### Supplied material
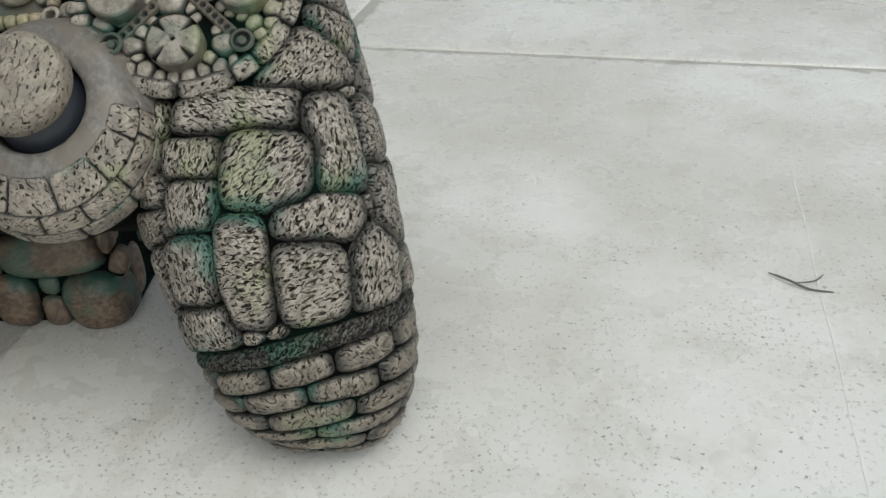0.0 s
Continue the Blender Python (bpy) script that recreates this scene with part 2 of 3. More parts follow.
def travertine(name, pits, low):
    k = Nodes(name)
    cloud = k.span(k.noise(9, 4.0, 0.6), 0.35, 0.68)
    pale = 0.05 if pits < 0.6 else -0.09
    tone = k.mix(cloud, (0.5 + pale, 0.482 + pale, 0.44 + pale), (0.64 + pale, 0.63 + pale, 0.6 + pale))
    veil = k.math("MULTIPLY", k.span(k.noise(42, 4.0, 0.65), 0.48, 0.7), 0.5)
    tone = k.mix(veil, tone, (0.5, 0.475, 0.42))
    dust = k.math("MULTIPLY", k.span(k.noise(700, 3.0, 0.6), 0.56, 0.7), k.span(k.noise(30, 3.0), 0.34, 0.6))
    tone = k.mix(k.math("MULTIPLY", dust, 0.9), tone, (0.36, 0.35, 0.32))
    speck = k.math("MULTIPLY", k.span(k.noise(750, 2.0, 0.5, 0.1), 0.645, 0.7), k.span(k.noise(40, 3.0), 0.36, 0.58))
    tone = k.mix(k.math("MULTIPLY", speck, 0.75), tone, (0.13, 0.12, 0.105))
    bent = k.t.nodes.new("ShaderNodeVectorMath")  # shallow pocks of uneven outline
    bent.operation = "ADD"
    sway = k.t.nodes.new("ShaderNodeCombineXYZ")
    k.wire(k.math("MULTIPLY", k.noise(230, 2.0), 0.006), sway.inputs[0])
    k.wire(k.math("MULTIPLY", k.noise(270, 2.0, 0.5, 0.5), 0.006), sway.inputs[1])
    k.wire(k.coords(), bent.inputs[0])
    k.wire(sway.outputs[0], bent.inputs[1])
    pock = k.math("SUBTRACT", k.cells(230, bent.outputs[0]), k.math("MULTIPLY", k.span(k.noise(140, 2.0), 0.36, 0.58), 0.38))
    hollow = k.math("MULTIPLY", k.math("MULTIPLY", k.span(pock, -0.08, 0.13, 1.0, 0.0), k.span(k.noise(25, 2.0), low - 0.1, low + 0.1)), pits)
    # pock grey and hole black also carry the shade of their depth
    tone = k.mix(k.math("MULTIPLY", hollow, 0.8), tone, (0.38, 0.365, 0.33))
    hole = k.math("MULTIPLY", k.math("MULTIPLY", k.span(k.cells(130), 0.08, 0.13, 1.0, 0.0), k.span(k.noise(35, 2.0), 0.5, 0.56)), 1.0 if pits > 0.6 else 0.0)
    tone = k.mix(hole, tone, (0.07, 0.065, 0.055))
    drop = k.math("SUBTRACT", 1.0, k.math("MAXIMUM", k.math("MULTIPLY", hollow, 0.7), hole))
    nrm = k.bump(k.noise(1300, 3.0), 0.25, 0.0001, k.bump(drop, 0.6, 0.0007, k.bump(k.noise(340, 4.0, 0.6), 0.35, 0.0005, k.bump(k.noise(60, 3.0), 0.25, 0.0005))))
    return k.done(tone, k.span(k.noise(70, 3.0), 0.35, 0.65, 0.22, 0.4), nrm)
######
Direction – Give an exact reproduction of every line, leaving out any picture.

Complete output –
0.0 s
Continue the Blender Python (bpy) script that recreates this scene with part 2 of 3. More parts follow.
def travertine(name, pits, low):
    k = Nodes(name)
    cloud = k.span(k.noise(9, 4.0, 0.6), 0.35, 0.68)
    pale = 0.05 if pits < 0.6 else -0.09
    tone = k.mix(cloud, (0.5 + pale, 0.482 + pale, 0.44 + pale), (0.64 + pale, 0.63 + pale, 0.6 + pale))
    veil = k.math("MULTIPLY", k.span(k.noise(42, 4.0, 0.65), 0.48, 0.7), 0.5)
    tone = k.mix(veil, tone, (0.5, 0.475, 0.42))
    dust = k.math("MULTIPLY", k.span(k.noise(700, 3.0, 0.6), 0.56, 0.7), k.span(k.noise(30, 3.0), 0.34, 0.6))
    tone = k.mix(k.math("MULTIPLY", dust, 0.9), tone, (0.36, 0.35, 0.32))
    speck = k.math("MULTIPLY", k.span(k.noise(750, 2.0, 0.5, 0.1), 0.645, 0.7), k.span(k.noise(40, 3.0), 0.36, 0.58))
    tone = k.mix(k.math("MULTIPLY", speck, 0.75), tone, (0.13, 0.12, 0.105))
    bent = k.t.nodes.new("ShaderNodeVectorMath")  # shallow pocks of uneven outline
    bent.operation = "ADD"
    sway = k.t.nodes.new("ShaderNodeCombineXYZ")
    k.wire(k.math("MULTIPLY", k.noise(230, 2.0), 0.006), sway.inputs[0])
    k.wire(k.math("MULTIPLY", k.noise(270, 2.0, 0.5, 0.5), 0.006), sway.inputs[1])
    k.wire(k.coords(), bent.inputs[0])
    k.wire(sway.outputs[0], bent.inputs[1])
    pock = k.math("SUBTRACT", k.cells(230, bent.outputs[0]), k.math("MULTIPLY", k.span(k.noise(140, 2.0), 0.36, 0.58), 0.38))
    hollow = k.math("MULTIPLY", k.math("MULTIPLY", k.span(pock, -0.08, 0.13, 1.0, 0.0), k.span(k.noise(25, 2.0), low - 0.1, low + 0.1)), pits)
    # pock grey and hole black also carry the shade of their depth
    tone = k.mix(k.math("MULTIPLY", hollow, 0.8), tone, (0.38, 0.365, 0.33))
    hole = k.math("MULTIPLY", k.math("MULTIPLY", k.span(k.cells(130), 0.08, 0.13, 1.0, 0.0), k.span(k.noise(35, 2.0), 0.5, 0.56)), 1.0 if pits > 0.6 else 0.0)
    tone = k.mix(hole, tone, (0.07, 0.065, 0.055))
    drop = k.math("SUBTRACT", 1.0, k.math("MAXIMUM", k.math("MULTIPLY", hollow, 0.7), hole))
    nrm = k.bump(k.noise(1300, 3.0), 0.25, 0.0001, k.bump(drop, 0.6, 0.0007, k.bump(k.noise(340, 4.0, 0.6), 0.35, 0.0005, k.bump(k.noise(60, 3.0), 0.25, 0.0005))))
    return k.done(tone, k.span(k.noise(70, 3.0), 0.35, 0.65, 0.22, 0.4), nrm)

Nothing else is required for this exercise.